The discovery that this particular tank was leaking from the inner shell happened several years ago, and the state had ordered the Department of Energy — the federal agency in charge of Hanford — to begin removing the nearly 800,000 gallons of radioactive waste by March 4.
Washington River Protection Solutions, the contractor hired by DOE to manage the tanks, began to pump out the radioactive waste a day ahead of schedule. The task was going well until it was detected two weeks into the effort that significantly more waste had begun leaking.
DOE officials said they had anticipated this might happen, and that pumping the waste could trigger additional leaked waste to accumulate between the shells.
While we are grateful Hanford officials were prepared, we would suggest that in the future they let the public know what problems might arise just before they start pumping so that people are not caught off guard.
All this radioactive waste is left from past production of plutonium for the nation’s nuclear weapons program, and the brew is deadly. If people had been made more aware that Hanford officials were ready in case of a leak, it might have stemmed some of the outcry around the state.
When it was announced that the leak was increasing between the shells, environmental watchdogs began calling the situation “catastrophic” and the overreaction was not helpful.
And while DOE and the contractor appear to have handled waste removal at Tank AY-102 successfully so far, we can’t help but continue to be concerned about other tanks at Hanford and what problems might arise with them, particularly the single-shell tanks.

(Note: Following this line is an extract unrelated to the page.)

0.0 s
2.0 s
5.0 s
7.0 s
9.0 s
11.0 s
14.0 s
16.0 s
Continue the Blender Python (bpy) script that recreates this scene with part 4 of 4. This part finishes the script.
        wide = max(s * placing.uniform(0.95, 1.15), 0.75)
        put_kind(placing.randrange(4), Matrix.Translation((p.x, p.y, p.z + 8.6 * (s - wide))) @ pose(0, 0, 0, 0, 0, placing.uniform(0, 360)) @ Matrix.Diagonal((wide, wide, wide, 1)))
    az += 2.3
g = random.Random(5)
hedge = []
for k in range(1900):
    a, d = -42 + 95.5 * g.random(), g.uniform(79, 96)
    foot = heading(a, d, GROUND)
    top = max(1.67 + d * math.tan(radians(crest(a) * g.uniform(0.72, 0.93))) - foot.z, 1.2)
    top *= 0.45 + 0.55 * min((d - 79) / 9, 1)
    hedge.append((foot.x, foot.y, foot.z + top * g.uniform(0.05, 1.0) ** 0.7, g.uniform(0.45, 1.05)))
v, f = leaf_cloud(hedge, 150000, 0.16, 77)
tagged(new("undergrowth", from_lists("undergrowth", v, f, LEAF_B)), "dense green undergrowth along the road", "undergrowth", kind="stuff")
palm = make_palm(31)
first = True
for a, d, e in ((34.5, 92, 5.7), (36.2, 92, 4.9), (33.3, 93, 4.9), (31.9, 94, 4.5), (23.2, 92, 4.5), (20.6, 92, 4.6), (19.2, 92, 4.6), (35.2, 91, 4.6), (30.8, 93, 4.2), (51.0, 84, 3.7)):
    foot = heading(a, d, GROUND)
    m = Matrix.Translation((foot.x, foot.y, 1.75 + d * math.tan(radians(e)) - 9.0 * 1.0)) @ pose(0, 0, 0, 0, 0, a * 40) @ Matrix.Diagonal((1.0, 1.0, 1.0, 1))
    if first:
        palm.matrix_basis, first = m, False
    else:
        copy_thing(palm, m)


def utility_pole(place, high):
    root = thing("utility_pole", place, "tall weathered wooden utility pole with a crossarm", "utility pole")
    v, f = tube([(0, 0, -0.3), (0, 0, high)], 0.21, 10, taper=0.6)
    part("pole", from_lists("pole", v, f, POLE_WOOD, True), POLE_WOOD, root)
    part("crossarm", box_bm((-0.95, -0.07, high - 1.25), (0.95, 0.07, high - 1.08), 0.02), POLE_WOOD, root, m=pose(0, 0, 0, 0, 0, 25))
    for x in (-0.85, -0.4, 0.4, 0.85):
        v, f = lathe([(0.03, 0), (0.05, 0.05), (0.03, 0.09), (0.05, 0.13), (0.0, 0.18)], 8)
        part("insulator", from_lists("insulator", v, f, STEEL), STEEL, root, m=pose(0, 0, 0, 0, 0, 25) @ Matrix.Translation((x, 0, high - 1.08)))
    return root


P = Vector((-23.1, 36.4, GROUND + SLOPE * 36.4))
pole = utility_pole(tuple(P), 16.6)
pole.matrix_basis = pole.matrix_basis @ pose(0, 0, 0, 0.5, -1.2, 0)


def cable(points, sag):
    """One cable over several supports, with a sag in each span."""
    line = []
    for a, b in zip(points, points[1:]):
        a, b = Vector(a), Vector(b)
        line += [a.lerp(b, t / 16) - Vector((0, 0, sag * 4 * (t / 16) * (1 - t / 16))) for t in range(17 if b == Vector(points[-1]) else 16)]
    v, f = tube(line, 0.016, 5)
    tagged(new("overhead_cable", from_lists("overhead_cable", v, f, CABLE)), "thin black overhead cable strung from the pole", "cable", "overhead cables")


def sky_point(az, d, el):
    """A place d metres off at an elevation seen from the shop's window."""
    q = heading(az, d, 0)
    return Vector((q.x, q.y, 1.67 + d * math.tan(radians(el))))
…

There are 149 single-shell tanks at Hanford that were built between 1943 and 1964. Another 28 tanks made with double-shells were built from 1968 to 1986. Radioactive liquid has been pumped from most of the single-shell tanks and put in the double-shell containers, but there is still much waste to be dealt with.
And the construction of the vitrification plant, which would turn the waste into glass for safer disposal, is still decades away.
This latest scare about the leak in Tank AY-102 appears to have been handled appropriately, and we are grateful for that. But it doesn’t mean we shouldn’t continue to be concerned about the pace of Hanford cleanup, which cannot fall behind.
And state and federal officials could do a better job of communicating with the public. Hanford is a frightening site, however well it is being managed.